BERANDA

Hindu

          



                    UPACARA MEDIKSA.
      Kata upacara berakar dari kata Upa dan Cara. “Upa” arinya dekat atau mendekat. “Car” bisa diartikan dengan keseimbangan, keharmonisan dan keselarasan diri. Jadi Upacara bisa diartikan dengan keseimbangan, keselarasan, dan keharmonisan dalam diri yang akan mendekatkan diri dengan Tuhan Yang Maha Esa ( Ida Pandita Mpu Yaja Wijayananda, 2004:49)
      Dalam Kamus besar Bahasa Indonesia Diksa memiliki arti ketasbihan menjadi pendeta Budha (Balai Pustaka, 2003). Dalam agama Hindu juga mengenal adanya pendeta yang dalam pengangkatnya juga disebut Diksa atau Mediksa. Wiana ( 2004 ), juga mengatakan Diksa berasal dari Bahasa Sansekerta yang artinya pemberkatan, pentasbihan, penginisasian seseorang telah disahkan oleh seorang guru atau Nabe dari status Walaka menjadi Pandita.
      Dari segi Etimologi, Diksa berasal daru dua suku kata “Diipani” yang artinya terang yang menyinari dan “Papaksayam” yang berasal dari kata “papa” yang artinya sesuatu yang Negatif dan “Ksayam” yang artinya mengurangi. Jadi dapat diarikan dalam hal ini Diksa adalah terang yang menyinari dan mengurangi karma yang negatif ( Dhyanasakti dalam K.M Widyantara, 2008:164). Pengertian yang sama juga dijelaskan Wayan Widyantara dalan bukunya yang berjudul “Diksa Inisiasi Rohani” menyebutkan Diksa berasal dari kata “Dii” dan “Ksa”. “Di” berakar kata dari “dan” yang artinya pengetahuan Spiritual dan “Ksa” berasal dari kata “Ksaya” yang artinya menghancurkan kegiatan dosa.

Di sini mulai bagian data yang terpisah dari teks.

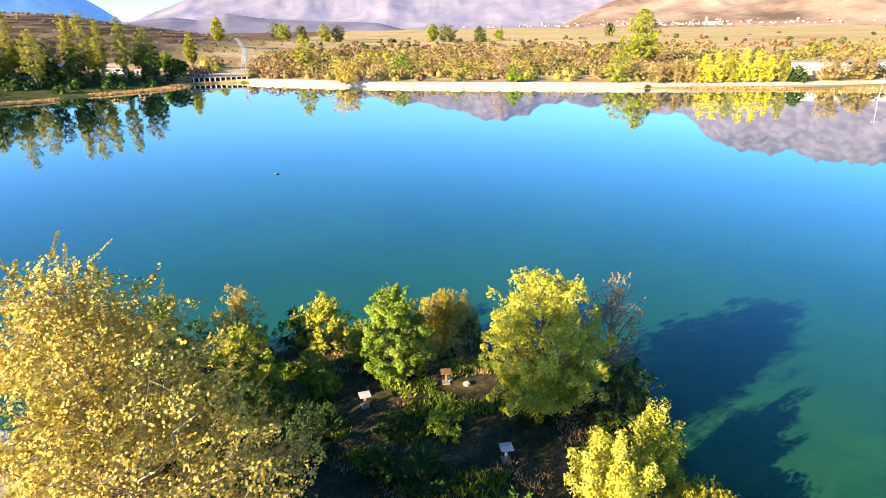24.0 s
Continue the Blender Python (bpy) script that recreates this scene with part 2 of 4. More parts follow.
def tubes(paths, sides=5):
    """Tapered tubes: each path is a list of (place, radius). Returns verts, faces."""
    V, F = [], []
    for path in paths:
        base = len(V)
        n = len(path)
        for i, (p, r) in enumerate(path):
            q = path[min(i + 1, n - 1)][0] - path[max(i - 1, 0)][0]
            q = q / (np.linalg.norm(q) + 1e-9)
            s = np.cross(q, (0.31, 0.95, 0.07))
            s /= np.linalg.norm(s) + 1e-9
            u = np.cross(q, s)
            for k in range(sides):
                a = 2 * math.pi * k / sides
                V.append(p + r * (math.cos(a) * s + math.sin(a) * u))
        for i in range(n - 1):
            for k in range(sides):
                k2 = (k + 1) % sides
                F.append((base + i * sides + k, base + i * sides + k2, base + (i + 1) * sides + k2, base + (i + 1) * sides + k))
    return V, F


def leaves(P, size, rng, aspect=0.6, up=0.3, droop=0.0, out=None, push=1.3):
    """Leaf quads, pointed and slightly folded, at places P (n, 3)."""
    n = len(P)
    d = rng.normal(size=(n, 3))
    d[:, 2] = d[:, 2] * 0.7 - droop
    d /= np.linalg.norm(d, axis=1)[:, None] + 1e-9
    nrm = rng.normal(size=(n, 3))
    nrm[:, 2] += up
    if out is not None:
        nrm = nrm * 0.6 + out * push
        d = d - nrm * (np.sum(d * nrm, 1) / (np.sum(nrm * nrm, 1) + 1e-9))[:, None]
        d /= np.linalg.norm(d, axis=1)[:, None] + 1e-9
    s = np.cross(d, nrm)
    s /= np.linalg.norm(s, axis=1)[:, None] + 1e-9
    L = size * rng.uniform(0.6, 1.35, n)[:, None]
    w = L * aspect * 0.5
    fold = np.cross(s, d) * (L * 0.12)
    V = np.empty((n, 4, 3))
    V[:, 0] = P - d * L * 0.5
    V[:, 1] = P + s * w + fold
    V[:, 2] = P + d * L * 0.5
    V[:, 3] = P - s * w + fold
    return V


# ---- land and water ----
LAKE = [(16.2, 16.2), (8, 12.5), (-4, 12), (-16, 13), (-60, 6), (-120, 20), (-175, 80), (-172, 150), (-158, 196), (-150, 218), (-137, 236), (-126, 244), (-124, 256),
        (-116, 265), (-109, 273), (-104, 281), (-105.5, 298), (-90, 306), (-84, 305), (-72, 299.4), (-34, 283), (-1, 274.8), (30, 268.4), (54, 262.8), (60, 259),
        (72.3, 253.5), (88, 248.5), (104, 244.5), (127, 238.6), (150, 230), (156, 205), (146, 190), (112, 150), (92, 130), (80, 117), (73, 109), (66, 101.8), (52, 84.6), (45.3, 79.5), (37, 76), (34.6, 73),
        (35.8, 65.4), (34.2, 58.5), (31.1, 55.5), (30.9, 50.5), (32.4, 45.9), (32.3, 40.8), (30.4, 36), (27.7, 30.8), (24.6, 25.4), (22.1, 20.6), (18.5, 17.5)]
ISLAND = [(-24.8, 71.6), (-21.7, 67.6), (-19.3, 65.3), (-16.5, 64), (-12.7, 62.7), (-10, 62), (-7.4, 61.5), (-5.1, 61.8), (-2.6, 62.2), (-0.2, 62.9), (2.4, 64.6),
          (3.4, 66.8), (5.2, 69.4), (8, 71), (10.2, 73.5), (11, 77), (10.6, 82), (8, 86), (4, 88), (-1, 89), (-7, 90.3), (-13, 89.5), (-19, 87), (-23.5, 82), (-26, 76)]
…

Jadi Diksa adalah pengetahuan spiritual yang akan menghancurkan dosa.
      Dalam perkambangan lebih lanjut dalam upacara penyucian diri untuk mencapai tingkat Dwijati banyak dikenal berbagai istilah yang memiliki arti yang sama dengan Diksa seperti : mapodgala, Masuci, Medwijati, dan Malinggih.

1.2.1                   Fungsi Upacara Mediksa

1.      Pengangkatan Status dari Walaka menjadi Sadaka.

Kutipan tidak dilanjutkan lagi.